Common Mistakes to Avoid ⚠️
students, many students lose points by mixing up the condition and the event. Remember:
- In $P(A\mid B)$, $B$ is the condition.
- The denominator is based on $B$, not $A$.
- Independence is not the same as “both events happen.”
- If events are independent, one event does not change the probability of the other.
Another common mistake is assuming that mutually exclusive events are independent. They are usually not independent, except in a special case where one event has probability $0$. If $A$ and $B$ cannot happen together, then
$$P(A\cap B)=0$$
but if $P(A)>0$ and $P(B)>0$, then
$$P(A)P(B)>0$$
so the multiplication rule for independence fails.
Conclusion ✅
Conditional probability tells us how to find the probability of an event after new information is known. Independence tells us when new information does not matter. Together, these ideas help you interpret tables, analyze relationships between events, and decide whether a probability model is appropriate. In AP Statistics, they are important because they connect everyday situations to formal probability rules, random variables, and distributions. If you can clearly identify the condition, compute $P(A\mid B)$, and test whether $P(A\mid B)=P(A)$ or $P(A\cap B)=P(A)P(B)$, you are in strong shape for this topic. 🌟
Study Notes
- Conditional probability means finding $P(A\mid B)$, the probability of $A$ given that $B$ has happened.

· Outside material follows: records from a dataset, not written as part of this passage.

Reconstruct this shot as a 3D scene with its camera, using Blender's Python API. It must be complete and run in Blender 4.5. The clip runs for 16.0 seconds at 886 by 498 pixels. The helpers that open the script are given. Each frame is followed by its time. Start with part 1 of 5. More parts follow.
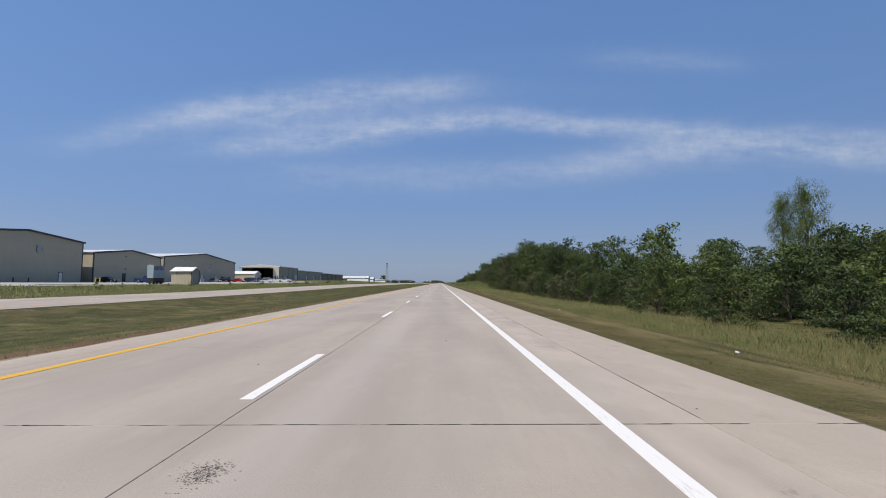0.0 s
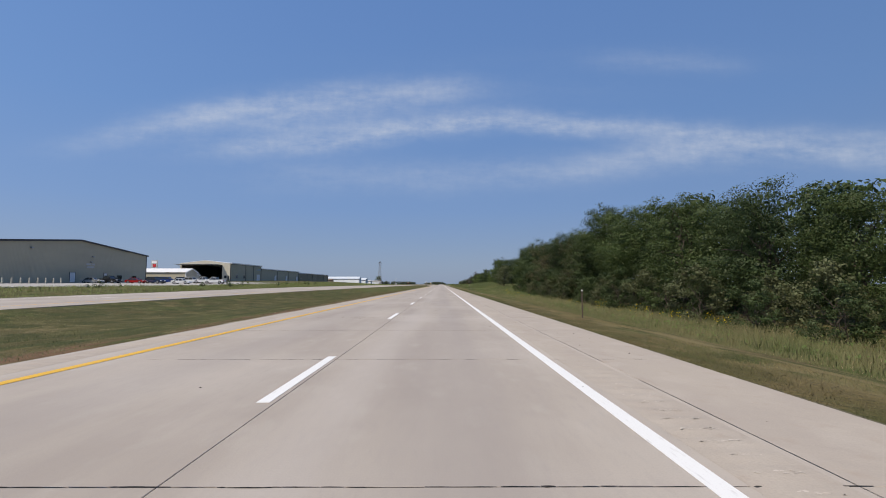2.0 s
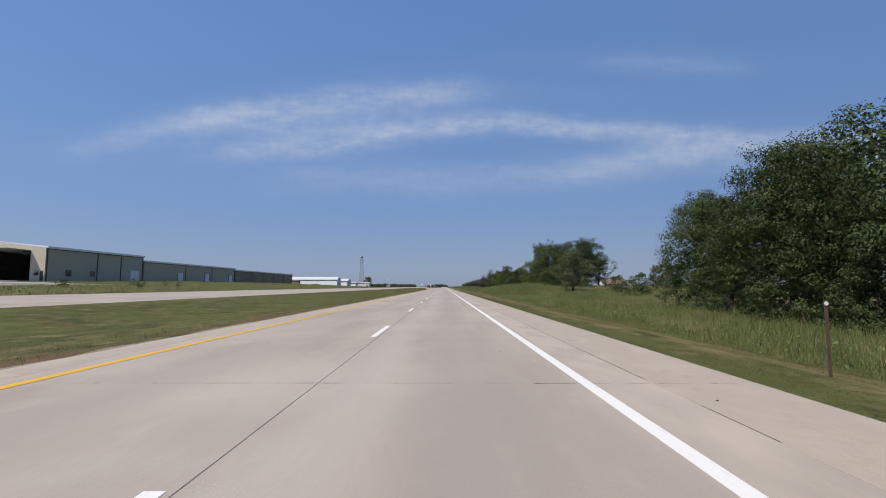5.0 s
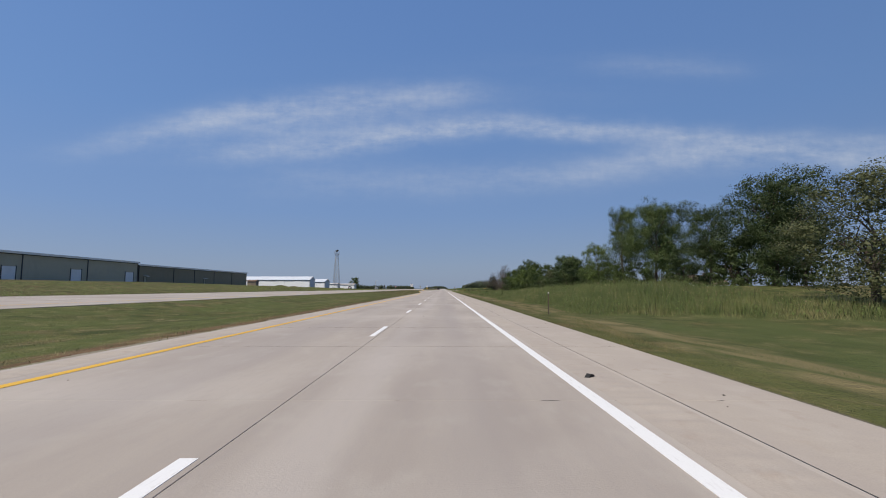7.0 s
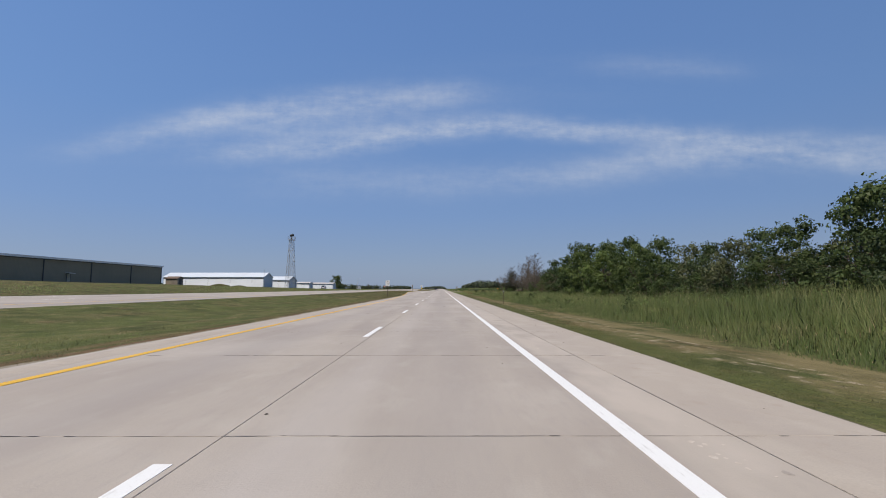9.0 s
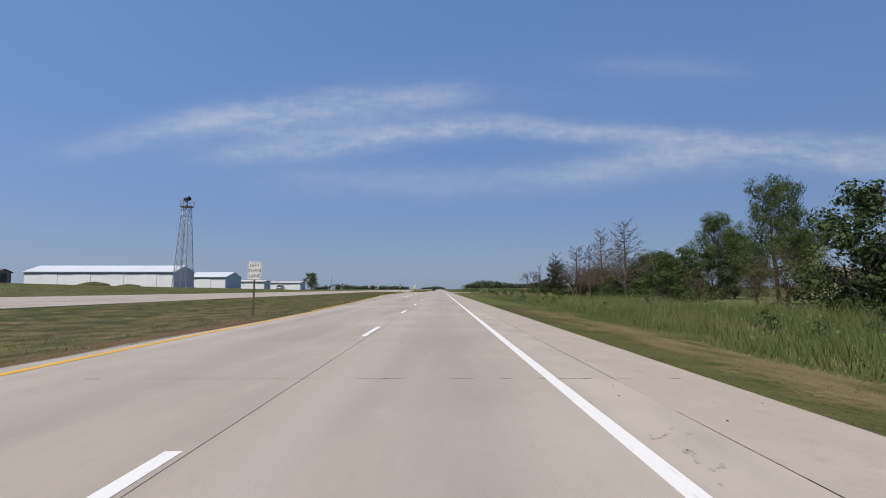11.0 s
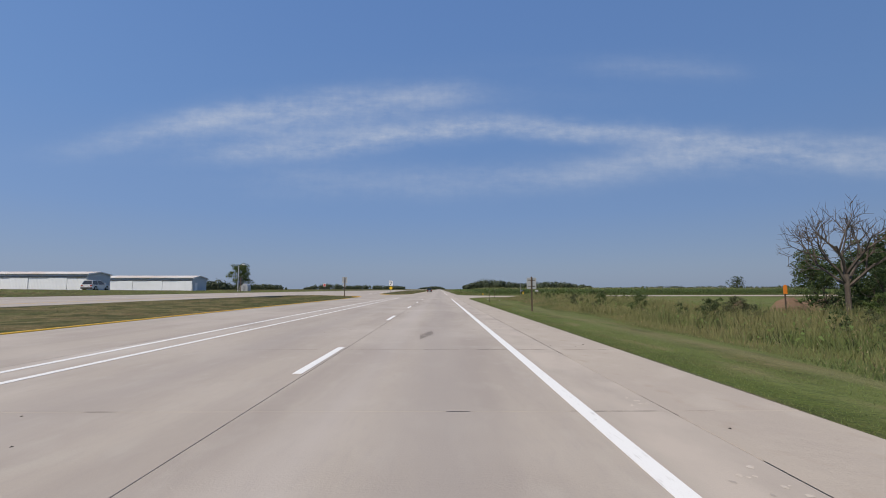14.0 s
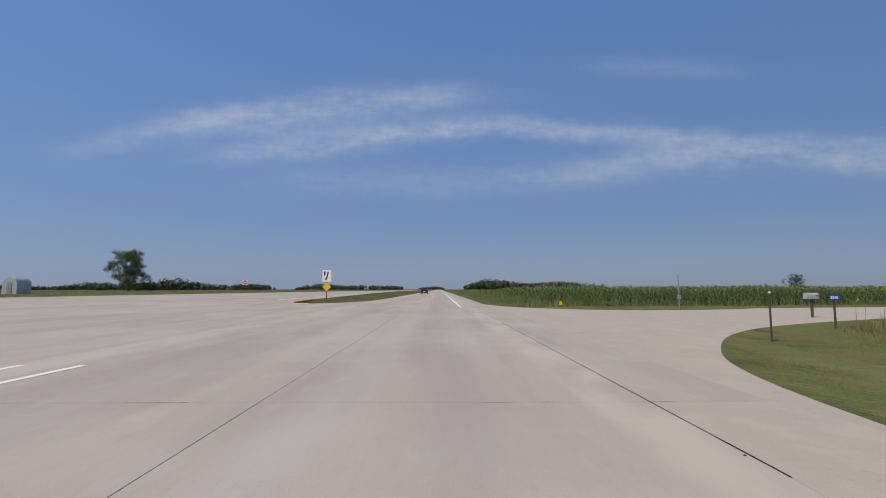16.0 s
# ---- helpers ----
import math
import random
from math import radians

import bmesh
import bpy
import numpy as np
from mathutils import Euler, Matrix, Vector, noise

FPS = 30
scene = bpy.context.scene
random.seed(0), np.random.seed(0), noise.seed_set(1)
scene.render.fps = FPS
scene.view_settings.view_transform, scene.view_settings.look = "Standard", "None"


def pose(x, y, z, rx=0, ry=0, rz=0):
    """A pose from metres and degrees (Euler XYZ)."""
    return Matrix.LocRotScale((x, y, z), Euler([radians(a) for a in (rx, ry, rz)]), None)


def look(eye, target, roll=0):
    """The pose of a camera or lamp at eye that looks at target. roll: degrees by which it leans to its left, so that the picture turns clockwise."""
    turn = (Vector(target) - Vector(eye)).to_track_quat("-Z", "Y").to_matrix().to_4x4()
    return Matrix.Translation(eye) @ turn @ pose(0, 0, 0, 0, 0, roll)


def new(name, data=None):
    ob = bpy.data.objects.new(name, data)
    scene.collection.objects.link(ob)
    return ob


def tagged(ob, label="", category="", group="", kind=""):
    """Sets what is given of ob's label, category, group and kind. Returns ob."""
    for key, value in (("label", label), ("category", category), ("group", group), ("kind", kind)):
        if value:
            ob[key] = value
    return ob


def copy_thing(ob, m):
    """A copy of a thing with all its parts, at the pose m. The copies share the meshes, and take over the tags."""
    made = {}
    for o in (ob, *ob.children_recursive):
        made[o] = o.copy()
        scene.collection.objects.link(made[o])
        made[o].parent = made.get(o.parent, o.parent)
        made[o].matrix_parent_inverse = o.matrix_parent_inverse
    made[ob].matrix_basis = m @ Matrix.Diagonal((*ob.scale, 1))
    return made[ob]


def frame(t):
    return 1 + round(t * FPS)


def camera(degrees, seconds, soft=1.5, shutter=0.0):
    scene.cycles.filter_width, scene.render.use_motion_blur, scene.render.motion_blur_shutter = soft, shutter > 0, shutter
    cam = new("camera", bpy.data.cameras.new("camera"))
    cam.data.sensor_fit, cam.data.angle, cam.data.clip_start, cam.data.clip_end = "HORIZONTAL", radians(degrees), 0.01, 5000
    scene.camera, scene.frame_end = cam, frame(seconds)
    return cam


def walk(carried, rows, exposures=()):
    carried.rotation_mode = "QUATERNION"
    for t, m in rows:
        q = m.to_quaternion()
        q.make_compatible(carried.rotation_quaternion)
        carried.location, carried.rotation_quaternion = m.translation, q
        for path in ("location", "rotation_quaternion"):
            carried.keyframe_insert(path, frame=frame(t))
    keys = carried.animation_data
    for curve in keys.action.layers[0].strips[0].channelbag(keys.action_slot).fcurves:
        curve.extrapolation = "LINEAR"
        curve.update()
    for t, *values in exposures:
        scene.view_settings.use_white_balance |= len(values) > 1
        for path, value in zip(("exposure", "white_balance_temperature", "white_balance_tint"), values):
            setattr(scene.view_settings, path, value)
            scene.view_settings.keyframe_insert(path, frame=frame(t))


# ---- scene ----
cam = camera(89.70, 16.0, soft=1.0)
# seconds, x, y, degrees upward, degrees to the right
DRIVE = [
    (0.0, 0.07, -0.58, 4.31, 0.39),
    (0.5, 0.03, 14.68, 4.34, 0.36),
    (1.0, 0.00, 30.00, 4.42, 0.31),
    (1.5, -0.03, 45.30, 4.49, 0.24),
    (2.0, -0.13, 60.46, 4.51, 0.18),
    (2.5, -0.25, 75.51, 4.56, 0.12),
    (3.0, -0.28, 90.57, 4.66, 0.05),
    (3.5, -0.29, 105.70, 4.73, -0.04),
    (4.0, -0.30, 120.83, 4.73, -0.13),
    (6.5, -0.17, 196.42, 5.04, -0.03),
    (7.0, -0.15, 211.47, 5.07, 0.01),
    (7.5, -0.10, 226.72, 5.11, 0.05),
    (8.0, -0.06, 242.08, 5.10, 0.09),
    (8.5, -0.04, 257.36, 5.08, 0.13),
    (9.0, -0.03, 272.54, 5.08, 0.18),
    (11.5, 0.06, 348.44, 5.15, 0.30),
    (12.0, 0.07, 363.68, 5.10, 0.31),
    (12.5, 0.09, 378.82, 5.09, 0.32),
    (13.0, 0.09, 393.87, 5.14, 0.35),
    (13.5, 0.09, 408.97, 5.17, 0.38),
    (14.0, 0.11, 424.18, 5.14, 0.41),
    (14.5, 0.13, 439.44, 5.09, 0.42),
    (15.0, 0.12, 454.67, 5.11, 0.43),
    (15.5, 0.13, 469.85, 5.14, 0.43),
    (16.0, 0.13, 485.00, 5.17, 0.43),
]
PATH = [(t, pose(x, y, 1.329, 90 + up, 0, -right)) for t, x, y, up, right in DRIVE]
walk(cam, PATH, [(0, 0.19, 7300, 10), (1.5, 0.12, 7300, 10), (2.5, 0.19, 7300, 10), (4, 0.2, 7300, 10), (7, 0.08, 7300, 10), (9, 0.14, 7300, 10), (12.5, 0.12, 7300, 10), (16, -0.04, 7300, 10)])

# ---- world, sun and exposure ----
SUN_DIR = Vector((-0.43, -0.42, 0.80)).normalized()
world = bpy.data.worlds.new("sky")
scene.world = world
world.use_nodes = True
wt = world.node_tree
wt.nodes.clear()


def wnode(kind, **kw):
    n = wt.nodes.new(kind)
    for k, v in kw.items():
        if k == "operation":
            n.operation = v
        elif k == "data_type":
            n.data_type = v
        elif k == "blend_type":
            n.blend_type = v
    for k, v in kw.items():
        if k.startswith("i") and k[1:].isdigit():
            if isinstance(v, bpy.types.NodeSocket):
                wt.links.new(v, n.inputs[int(k[1:])])
            else:
                n.inputs[int(k[1:])].default_value = v
    return n


def wm(op, a, b=0.0, c=0.0):
    return wnode("ShaderNodeMath", operation=op, i0=a, i1=b, i2=c).outputs[0]


def wramp(fac, stops, interp="B_SPLINE"):
    n = wt.nodes.new("ShaderNodeValToRGB")
    n.color_ramp.interpolation = interp
    while len(n.color_ramp.elements) < len(stops):
        n.color_ramp.elements.new(0.5)
    for e, (p, c) in zip(n.color_ramp.elements, stops):
        e.position = p
        e.color = (*c, 1) if isinstance(c, tuple) else (c, c, c, 1)
    wt.links.new(fac, n.inputs[0])
    return n.outputs[0]


geo = wt.nodes.new("ShaderNodeTexCoord")
sep = wnode("ShaderNodeSeparateXYZ", i0=geo.outputs["Generated"])
DX, DY, DZ = sep.outputs
sky = wt.nodes.new("ShaderNodeTexSky")
sky.sky_type = "NISHITA"
sky.sun_disc = False
sky.sun_elevation = math.asin(SUN_DIR.z)
sky.sun_rotation = math.atan2(SUN_DIR.x, SUN_DIR.y)
sky.air_density, sky.dust_density, sky.ozone_density = 1.0, 0.6, 3.0
nish = wnode("ShaderNodeMix", data_type="RGBA", blend_type="MULTIPLY", i0=1.0, i6=sky.outputs[0], i7=(0.1, 0.1, 0.1, 1)).outputs[2]
# hazy summer blue: paler and greyer towards the horizon
haze = wramp(DZ, [(0.0, (0.180, 0.268, 0.455)), (0.05, (0.178, 0.270, 0.475)), (0.16, (0.140, 0.260, 0.545)), (0.33, (0.114, 0.245, 0.560)), (0.6, (0.096, 0.218, 0.54)), (1.0, (0.07, 0.17, 0.43))], "LINEAR")
base_sky = wnode("ShaderNodeMix", data_type="RGBA", i0=0.85, i6=nish, i7=haze).outputs[2]
# cirrus streaks: u runs along the horizon, w upwards, both as slopes against the road's direction
ay = wm("MAXIMUM", wm("ABSOLUTE", DY), 0.12)
U = wm("DIVIDE", DX, ay)
W = wm("DIVIDE", DZ, ay)
UF = wm("MULTIPLY_ADD", U, 0.4545, 0.5)
vec = wnode("ShaderNodeCombineXYZ", i0=U, i1=W, i2=0.0).outputs[0]


def wnoise(scale_u, scale_w, detail, rough=0.6, rot=0.0):
    mp = wnode("ShaderNodeMapping", i0=vec)
    mp.inputs["Scale"].default_value = (scale_u, scale_w, 1)
    mp.inputs["Rotation"].default_value = (0, 0, rot)
    n = wnode("ShaderNodeTexNoise", i0=mp.outputs[0])
    n.inputs["Scale"].default_value = 1.0
    n.inputs["Detail"].default_value = detail
    n.inputs["Roughness"].default_value = rough
    return n.outputs[0]


streak = wnoise(2.6, 13.0, 6.0, 0.62, radians(-7))
fine = wnoise(22.0, 48.0, 5.0, 0.65)
ripple = wnoise(75.0, 26.0, 2.0, 0.5, radians(12))
warp = wm("MULTIPLY_ADD", wnoise(5.0, 9.0, 4.0), 0.05, -0.025)
Ww = wm("ADD", W, warp)


def streamer(centre, dens, thick, sharp):
    """One cirrus band: stops of height and density along u, and its half thickness."""
    d = wm("DIVIDE", wm("SUBTRACT", Ww, wramp(UF, centre)), thick)
    g = wm("POWER", 2.718, wm("MULTIPLY", wm("MULTIPLY", d, d), -1.0))
    a = wm("MULTIPLY", g, wramp(UF, dens))
    tex = wm("MULTIPLY_ADD", streak, 1.15, wm("MULTIPLY_ADD", fine, sharp, -0.16 - sharp * 0.5))
    return wm("MULTIPLY", a, wm("MAXIMUM", tex, 0.0))


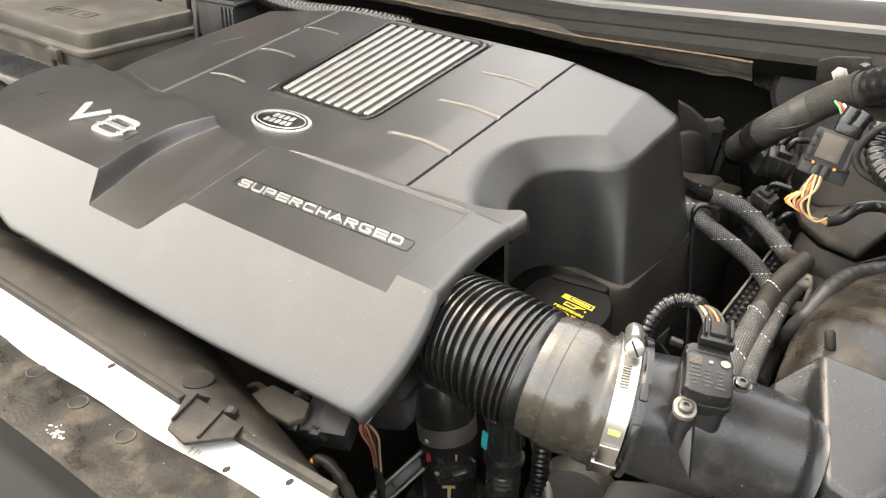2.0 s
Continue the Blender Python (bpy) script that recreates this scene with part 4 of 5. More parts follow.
plugthing = thing("fan_plug", "black multi-pin electrical plug", "electrical plug", (0.29, -0.05, 0.86))
PM = frame_on((0.272, -0.044, 0.853), (-0.1, -0.6, 1), (1, 0.1, 0.42))
part("housing", box((0.055, 0.036, 0.034), PM, 0.003), BLACK, plugthing)
part("collar", box((0.012, 0.042, 0.040), PM @ pose(-0.012, 0, 0), 0.003), BLACK_CLEAN, plugthing)
part("latch", box((0.030, 0.030, 0.006), PM @ pose(0.028, -0.004, 0.020), 0.001), BLACK, plugthing)
part("latch_arm", box((0.010, 0.008, 0.014), PM @ pose(0.014, -0.018, 0.016), 0.001), BLACK, plugthing)
part("socket", box((0.024, 0.030, 0.028), PM @ pose(-0.040, 0, -0.002), 0.002), BLACK, plugthing)
part("white_wire", tube([(0.238, -0.060, 0.846), (0.250, -0.066, 0.858), (0.262, -0.062, 0.864)], 0.0016, 8, 0.003), BARW, plugthing)

hook = thing("pulley_guard", "glossy black plastic guard with a moulded curve", "guard", (0.345, -0.03, 0.91))
part("plate", slab(((0.3396, -0.0668, 0.9135), (0.3535, -0.0441, 0.9325), (0.3552, -0.0212, 0.9452), (0.3541, -0.0132, 0.9459), (0.3558, -0.0073, 0.9353), (0.3604, -0.0164, 0.9206), (0.3657, -0.0346, 0.895), (0.3616, -0.0421, 0.8871), (0.3436, -0.0551, 0.8889)), 0.012, 0.003, (-0.7, 0.65, -0.25)), GLOSS, hook)
part("ridge", tube([(0.3427, -0.0624, 0.899), (0.3475, -0.0517, 0.9133), (0.353, -0.0444, 0.9136), (0.3592, -0.0359, 0.9129), (0.3615, -0.0245, 0.9184), (0.3619, -0.0196, 0.9195)], 0.0013, 8, 0.002), GLOSS, hook)
part("rim", tube([(0.3399, -0.0671, 0.9138), (0.3538, -0.0444, 0.9328), (0.3555, -0.0215, 0.9455), (0.3543, -0.0135, 0.9462), (0.3561, -0.0076, 0.9356)], 0.0024, 12, 0.002), GLOSS, hook)

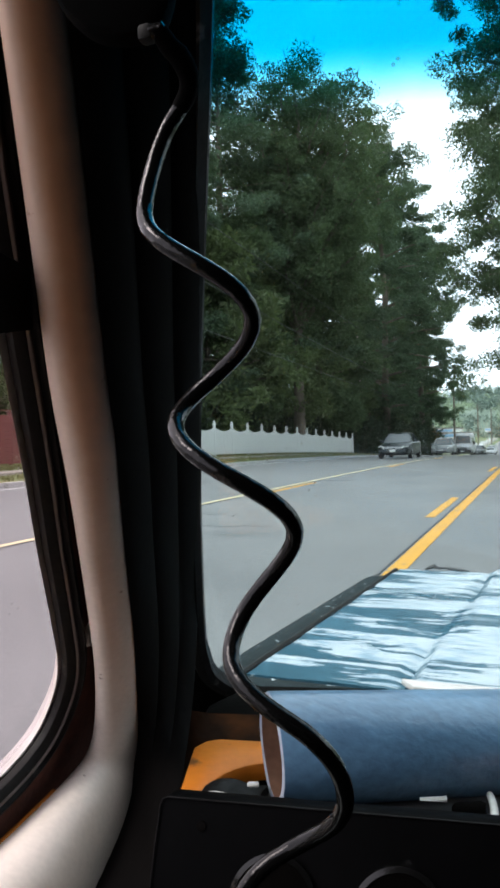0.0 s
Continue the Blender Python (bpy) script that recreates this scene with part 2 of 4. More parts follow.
def peeling(m):
    """Peeled clear coat on the bonnet: pale, chalky streaks that run across it, sky glare painted in."""
    n, l = m.node_tree.nodes, m.node_tree.links
    b = n["Principled BSDF"]
    base = b.inputs["Base Color"].links[0].from_socket
    tc, mp, wide, edge = n.new("ShaderNodeTexCoord"), n.new("ShaderNodeMapping"), n.new("ShaderNodeTexNoise"), n.new("ShaderNodeMapRange")
    mp.inputs["Scale"].default_value = (3.6, 17.0, 5.0)
    mp.inputs["Rotation"].default_value = (0, 0, radians(-6))
    l.new(tc.outputs["Object"], mp.inputs[0])
    l.new(mp.outputs[0], wide.inputs["Vector"])
    wide.inputs["Scale"].default_value, wide.inputs["Detail"].default_value, wide.inputs["Distortion"].default_value = 1.0, 9, 0.7
    edge.inputs[1].default_value, edge.inputs[2].default_value = 0.455, 0.475
    mq, lines = n.new("ShaderNodeMapping"), n.new("ShaderNodeTexNoise")
    mq.inputs["Scale"].default_value, mq.inputs["Rotation"].default_value = (4.0, 75.0, 5.0), (0, 0, radians(-4))
    lines.inputs["Scale"].default_value, lines.inputs["Detail"].default_value = 1.0, 5
    l.new(tc.outputs["Object"], mq.inputs[0])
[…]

- The formula is $P(A\mid B)=\frac{P(A\cap B)}{P(B)}$ when $P(B)>0$.
- Always treat the condition as the new sample space.
- Two events are independent if $P(A\mid B)=P(A)$ or equivalently $P(A\cap B)=P(A)P(B)$.
- Independence means one event does not change the probability of the other.
- Two-way tables are a common AP Statistics tool for conditional probability.
- Read probability wording carefully: the event after “given” is the condition.
- Mutually exclusive events are usually not independent.
- Independence is required for many binomial probability models.
- Conditional probability and independence connect this unit to random variables and probability distributions.